2. Was Harshad Mehta the only one responsible? Legally, no. The scam required the complicity or gross negligence of several bank officials who ignored RBI guidelines and signed off on forged documents without verifying the assets.
3. How did this case change the Indian Stock Market? It led to the statutory empowerment of SEBI, the introduction of the National Stock Exchange (NSE) for better transparency, and the eventual move to electronic trading (Demat), eliminating the physical certificates that were easy to forge.
4. Which legal sections were primarily invoked in the criminal trials?

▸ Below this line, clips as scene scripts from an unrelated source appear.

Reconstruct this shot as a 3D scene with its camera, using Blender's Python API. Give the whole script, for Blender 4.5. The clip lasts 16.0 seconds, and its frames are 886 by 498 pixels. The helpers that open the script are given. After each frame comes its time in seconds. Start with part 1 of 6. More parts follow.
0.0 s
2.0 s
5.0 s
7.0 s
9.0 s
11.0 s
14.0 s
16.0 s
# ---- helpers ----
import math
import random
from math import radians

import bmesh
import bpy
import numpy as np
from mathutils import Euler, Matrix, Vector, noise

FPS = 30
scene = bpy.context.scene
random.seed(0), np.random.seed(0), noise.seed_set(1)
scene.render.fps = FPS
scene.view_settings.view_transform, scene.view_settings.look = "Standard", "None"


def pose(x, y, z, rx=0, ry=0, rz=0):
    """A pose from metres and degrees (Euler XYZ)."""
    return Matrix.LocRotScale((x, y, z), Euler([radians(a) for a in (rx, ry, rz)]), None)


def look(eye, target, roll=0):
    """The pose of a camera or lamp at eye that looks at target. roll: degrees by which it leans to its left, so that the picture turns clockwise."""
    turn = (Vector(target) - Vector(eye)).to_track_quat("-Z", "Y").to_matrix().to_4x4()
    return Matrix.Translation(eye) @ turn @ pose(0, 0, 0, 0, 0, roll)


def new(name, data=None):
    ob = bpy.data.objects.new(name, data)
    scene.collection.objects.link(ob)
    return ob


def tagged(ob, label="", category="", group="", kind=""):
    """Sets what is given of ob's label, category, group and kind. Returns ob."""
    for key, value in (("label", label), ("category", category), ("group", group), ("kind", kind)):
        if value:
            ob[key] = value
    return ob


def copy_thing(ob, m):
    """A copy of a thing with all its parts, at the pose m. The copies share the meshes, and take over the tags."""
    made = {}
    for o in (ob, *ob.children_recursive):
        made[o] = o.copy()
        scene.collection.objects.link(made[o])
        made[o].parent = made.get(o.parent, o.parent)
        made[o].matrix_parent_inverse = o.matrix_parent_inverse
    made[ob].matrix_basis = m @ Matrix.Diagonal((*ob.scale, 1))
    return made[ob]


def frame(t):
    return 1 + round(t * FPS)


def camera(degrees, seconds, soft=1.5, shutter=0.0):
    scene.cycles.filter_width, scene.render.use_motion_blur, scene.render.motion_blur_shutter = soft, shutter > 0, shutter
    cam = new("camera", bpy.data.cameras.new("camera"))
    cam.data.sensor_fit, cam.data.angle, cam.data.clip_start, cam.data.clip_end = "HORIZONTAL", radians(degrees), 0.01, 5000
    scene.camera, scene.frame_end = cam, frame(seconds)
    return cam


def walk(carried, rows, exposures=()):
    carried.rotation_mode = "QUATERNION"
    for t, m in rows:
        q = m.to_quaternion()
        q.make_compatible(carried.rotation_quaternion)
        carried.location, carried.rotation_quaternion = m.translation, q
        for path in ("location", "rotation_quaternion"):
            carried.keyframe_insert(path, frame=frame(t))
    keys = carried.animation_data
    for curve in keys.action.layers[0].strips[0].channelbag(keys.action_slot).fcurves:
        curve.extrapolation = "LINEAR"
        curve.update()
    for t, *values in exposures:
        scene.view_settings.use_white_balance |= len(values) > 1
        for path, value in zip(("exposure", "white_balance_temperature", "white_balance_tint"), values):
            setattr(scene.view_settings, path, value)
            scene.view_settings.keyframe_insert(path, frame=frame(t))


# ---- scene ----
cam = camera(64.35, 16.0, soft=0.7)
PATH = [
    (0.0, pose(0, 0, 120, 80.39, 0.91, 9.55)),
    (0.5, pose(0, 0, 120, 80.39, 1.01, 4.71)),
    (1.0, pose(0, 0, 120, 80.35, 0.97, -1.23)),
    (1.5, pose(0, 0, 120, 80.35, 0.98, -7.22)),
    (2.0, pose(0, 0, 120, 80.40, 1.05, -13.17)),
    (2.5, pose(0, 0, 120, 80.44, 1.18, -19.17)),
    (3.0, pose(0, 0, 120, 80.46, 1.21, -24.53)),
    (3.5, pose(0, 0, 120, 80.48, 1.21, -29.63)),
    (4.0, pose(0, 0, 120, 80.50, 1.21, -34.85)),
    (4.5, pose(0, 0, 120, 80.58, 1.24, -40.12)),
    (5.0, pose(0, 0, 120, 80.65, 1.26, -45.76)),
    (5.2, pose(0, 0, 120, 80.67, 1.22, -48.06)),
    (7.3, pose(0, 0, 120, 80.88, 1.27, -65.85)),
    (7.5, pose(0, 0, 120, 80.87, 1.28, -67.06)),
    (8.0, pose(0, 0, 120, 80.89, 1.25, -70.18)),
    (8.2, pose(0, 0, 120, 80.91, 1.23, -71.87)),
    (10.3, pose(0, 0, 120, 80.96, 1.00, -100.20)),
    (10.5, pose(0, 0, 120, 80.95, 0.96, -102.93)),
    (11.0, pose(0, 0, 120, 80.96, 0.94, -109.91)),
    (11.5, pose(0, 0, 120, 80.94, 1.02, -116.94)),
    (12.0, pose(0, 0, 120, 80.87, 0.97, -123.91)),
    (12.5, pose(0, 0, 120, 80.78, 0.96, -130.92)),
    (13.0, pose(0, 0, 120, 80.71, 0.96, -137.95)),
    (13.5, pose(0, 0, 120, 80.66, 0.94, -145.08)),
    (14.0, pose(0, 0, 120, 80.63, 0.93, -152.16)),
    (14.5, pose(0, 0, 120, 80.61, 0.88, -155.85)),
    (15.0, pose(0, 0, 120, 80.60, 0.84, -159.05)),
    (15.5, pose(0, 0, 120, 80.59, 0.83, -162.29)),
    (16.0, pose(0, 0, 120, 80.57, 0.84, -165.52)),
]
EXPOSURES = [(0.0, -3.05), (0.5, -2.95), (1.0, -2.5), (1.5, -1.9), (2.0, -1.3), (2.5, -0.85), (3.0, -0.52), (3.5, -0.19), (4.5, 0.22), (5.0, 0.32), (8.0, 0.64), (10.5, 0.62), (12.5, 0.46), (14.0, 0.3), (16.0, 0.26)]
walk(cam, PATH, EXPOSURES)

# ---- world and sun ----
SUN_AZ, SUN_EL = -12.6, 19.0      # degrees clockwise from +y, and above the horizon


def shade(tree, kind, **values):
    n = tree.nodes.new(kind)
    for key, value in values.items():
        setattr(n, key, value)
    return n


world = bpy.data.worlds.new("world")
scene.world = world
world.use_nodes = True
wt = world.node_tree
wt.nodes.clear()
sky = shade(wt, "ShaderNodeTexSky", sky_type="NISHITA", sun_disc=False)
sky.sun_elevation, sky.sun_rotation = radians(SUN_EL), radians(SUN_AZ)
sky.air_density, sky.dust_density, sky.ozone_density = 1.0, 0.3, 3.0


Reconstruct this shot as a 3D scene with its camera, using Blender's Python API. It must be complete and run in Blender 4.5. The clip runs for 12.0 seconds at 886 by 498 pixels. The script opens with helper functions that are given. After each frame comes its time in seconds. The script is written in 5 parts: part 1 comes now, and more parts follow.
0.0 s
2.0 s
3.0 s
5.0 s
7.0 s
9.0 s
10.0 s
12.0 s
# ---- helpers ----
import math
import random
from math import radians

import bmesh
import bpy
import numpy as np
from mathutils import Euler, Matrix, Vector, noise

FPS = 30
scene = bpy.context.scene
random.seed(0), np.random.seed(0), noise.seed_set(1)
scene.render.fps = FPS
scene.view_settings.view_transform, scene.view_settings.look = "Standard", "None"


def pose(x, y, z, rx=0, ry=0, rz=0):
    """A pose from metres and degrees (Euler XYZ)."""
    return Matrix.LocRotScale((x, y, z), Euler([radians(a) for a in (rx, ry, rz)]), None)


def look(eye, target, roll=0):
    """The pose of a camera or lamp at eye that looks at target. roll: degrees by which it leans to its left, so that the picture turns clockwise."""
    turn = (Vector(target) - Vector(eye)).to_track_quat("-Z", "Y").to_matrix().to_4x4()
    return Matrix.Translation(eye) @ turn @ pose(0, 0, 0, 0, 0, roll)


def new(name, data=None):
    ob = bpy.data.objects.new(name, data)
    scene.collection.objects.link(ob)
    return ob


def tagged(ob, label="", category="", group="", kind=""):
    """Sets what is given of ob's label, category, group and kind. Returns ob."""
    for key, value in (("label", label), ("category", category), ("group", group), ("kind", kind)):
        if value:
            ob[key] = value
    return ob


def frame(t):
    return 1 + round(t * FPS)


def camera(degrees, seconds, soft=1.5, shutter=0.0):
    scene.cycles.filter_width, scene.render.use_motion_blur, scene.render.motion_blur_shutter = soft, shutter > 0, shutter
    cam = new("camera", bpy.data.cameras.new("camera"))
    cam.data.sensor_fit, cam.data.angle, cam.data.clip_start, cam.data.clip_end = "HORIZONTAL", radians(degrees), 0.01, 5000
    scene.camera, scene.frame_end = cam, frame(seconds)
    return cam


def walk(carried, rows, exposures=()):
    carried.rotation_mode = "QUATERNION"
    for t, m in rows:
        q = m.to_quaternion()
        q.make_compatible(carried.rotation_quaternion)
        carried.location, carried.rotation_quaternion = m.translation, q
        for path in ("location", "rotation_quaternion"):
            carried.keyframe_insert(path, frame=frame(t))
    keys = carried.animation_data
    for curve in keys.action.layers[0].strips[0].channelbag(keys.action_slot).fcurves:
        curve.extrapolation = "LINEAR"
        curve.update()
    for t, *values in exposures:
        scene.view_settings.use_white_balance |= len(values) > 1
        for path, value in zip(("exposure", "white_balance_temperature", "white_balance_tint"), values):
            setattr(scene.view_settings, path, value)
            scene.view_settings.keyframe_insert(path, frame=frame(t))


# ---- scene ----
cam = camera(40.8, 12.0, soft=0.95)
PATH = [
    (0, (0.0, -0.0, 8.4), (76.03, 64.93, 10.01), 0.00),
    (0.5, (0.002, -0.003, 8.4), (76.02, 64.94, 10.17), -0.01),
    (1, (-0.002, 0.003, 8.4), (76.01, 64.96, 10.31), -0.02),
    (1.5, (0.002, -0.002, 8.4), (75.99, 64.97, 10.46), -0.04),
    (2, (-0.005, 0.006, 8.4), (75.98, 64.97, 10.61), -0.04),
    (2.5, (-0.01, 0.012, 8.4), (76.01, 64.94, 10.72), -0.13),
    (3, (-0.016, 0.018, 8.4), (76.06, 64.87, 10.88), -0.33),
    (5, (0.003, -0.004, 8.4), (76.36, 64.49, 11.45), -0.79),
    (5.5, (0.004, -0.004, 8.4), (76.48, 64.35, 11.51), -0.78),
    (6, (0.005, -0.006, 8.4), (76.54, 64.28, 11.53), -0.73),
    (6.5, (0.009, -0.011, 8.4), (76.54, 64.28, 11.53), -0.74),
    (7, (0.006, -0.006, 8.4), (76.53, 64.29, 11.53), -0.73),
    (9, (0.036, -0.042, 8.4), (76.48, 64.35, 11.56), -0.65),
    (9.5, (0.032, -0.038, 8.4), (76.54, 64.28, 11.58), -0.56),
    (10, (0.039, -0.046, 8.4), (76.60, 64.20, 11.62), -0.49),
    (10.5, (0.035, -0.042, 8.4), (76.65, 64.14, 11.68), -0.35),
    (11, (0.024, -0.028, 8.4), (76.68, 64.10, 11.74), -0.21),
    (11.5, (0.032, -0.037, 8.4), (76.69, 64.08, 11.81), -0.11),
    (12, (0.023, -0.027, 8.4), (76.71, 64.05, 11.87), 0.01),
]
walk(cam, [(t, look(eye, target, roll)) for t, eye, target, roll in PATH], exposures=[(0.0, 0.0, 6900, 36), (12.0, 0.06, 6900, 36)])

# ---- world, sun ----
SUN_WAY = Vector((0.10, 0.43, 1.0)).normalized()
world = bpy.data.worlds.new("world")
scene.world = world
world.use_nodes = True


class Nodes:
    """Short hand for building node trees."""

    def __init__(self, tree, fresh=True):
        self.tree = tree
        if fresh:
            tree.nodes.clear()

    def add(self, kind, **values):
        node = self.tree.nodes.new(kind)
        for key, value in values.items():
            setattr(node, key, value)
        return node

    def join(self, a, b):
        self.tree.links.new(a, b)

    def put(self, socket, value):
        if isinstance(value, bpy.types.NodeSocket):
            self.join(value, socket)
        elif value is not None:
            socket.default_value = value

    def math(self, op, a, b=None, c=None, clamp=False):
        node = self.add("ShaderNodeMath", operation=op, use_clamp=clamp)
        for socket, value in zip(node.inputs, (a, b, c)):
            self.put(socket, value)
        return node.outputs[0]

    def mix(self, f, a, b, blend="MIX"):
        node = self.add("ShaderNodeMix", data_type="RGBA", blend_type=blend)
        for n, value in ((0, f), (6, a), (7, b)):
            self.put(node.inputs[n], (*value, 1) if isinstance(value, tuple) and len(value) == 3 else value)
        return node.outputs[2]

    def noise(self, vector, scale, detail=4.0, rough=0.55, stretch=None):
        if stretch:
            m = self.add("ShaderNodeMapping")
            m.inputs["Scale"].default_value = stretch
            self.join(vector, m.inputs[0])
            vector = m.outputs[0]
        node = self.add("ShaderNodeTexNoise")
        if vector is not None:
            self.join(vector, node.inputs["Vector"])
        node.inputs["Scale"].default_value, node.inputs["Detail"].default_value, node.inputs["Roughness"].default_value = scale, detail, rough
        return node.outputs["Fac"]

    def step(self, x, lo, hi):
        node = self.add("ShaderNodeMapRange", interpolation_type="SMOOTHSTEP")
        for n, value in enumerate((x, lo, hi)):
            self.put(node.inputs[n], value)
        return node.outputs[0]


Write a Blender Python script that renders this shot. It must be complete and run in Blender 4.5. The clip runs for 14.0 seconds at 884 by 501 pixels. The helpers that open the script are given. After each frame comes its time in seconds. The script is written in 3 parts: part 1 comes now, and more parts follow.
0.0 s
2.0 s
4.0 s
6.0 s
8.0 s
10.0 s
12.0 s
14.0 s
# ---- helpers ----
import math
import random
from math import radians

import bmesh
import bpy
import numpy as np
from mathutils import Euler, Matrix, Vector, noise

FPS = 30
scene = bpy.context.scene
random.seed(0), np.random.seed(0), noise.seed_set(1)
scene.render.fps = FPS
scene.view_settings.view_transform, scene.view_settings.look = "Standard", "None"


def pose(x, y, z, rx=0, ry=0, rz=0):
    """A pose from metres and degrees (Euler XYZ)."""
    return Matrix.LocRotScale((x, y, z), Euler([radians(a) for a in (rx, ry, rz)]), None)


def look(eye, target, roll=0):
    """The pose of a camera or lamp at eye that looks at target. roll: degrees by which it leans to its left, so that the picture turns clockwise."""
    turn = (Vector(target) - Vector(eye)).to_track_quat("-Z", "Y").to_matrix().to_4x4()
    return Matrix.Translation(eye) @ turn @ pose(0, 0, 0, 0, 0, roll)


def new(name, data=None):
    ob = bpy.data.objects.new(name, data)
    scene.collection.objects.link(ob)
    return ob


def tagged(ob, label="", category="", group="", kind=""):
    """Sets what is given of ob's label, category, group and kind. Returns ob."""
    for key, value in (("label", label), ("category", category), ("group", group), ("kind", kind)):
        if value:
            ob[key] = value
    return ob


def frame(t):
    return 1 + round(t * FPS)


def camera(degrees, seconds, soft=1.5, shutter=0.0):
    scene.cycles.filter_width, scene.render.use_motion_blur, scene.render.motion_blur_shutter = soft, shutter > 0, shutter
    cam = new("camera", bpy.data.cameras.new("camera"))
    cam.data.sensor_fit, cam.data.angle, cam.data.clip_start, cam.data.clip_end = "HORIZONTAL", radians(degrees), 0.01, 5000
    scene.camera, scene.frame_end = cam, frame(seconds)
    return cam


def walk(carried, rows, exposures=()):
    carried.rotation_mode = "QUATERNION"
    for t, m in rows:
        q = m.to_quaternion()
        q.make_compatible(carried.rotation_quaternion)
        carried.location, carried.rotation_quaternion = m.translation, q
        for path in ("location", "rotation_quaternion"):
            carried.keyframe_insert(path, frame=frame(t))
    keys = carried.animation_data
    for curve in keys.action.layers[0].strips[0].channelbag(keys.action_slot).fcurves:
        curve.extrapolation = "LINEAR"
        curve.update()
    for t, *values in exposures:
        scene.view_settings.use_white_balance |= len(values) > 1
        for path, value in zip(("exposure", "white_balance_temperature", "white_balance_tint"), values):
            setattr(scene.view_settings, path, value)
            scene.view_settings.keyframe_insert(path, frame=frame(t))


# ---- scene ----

The prosecution primarily relied on the Indian Penal Code (IPC), specifically sections dealing with cheating, forgery of valuable securities, and criminal conspiracy.
5. Why is this considered a “Corporate Law” case rather than just a criminal case? Because it involves the failure of corporate governance, the breach of banking regulations, the manipulation of securities markets, and the subsequent overhaul of the legal framework governing corporations and financial intermediaries in India.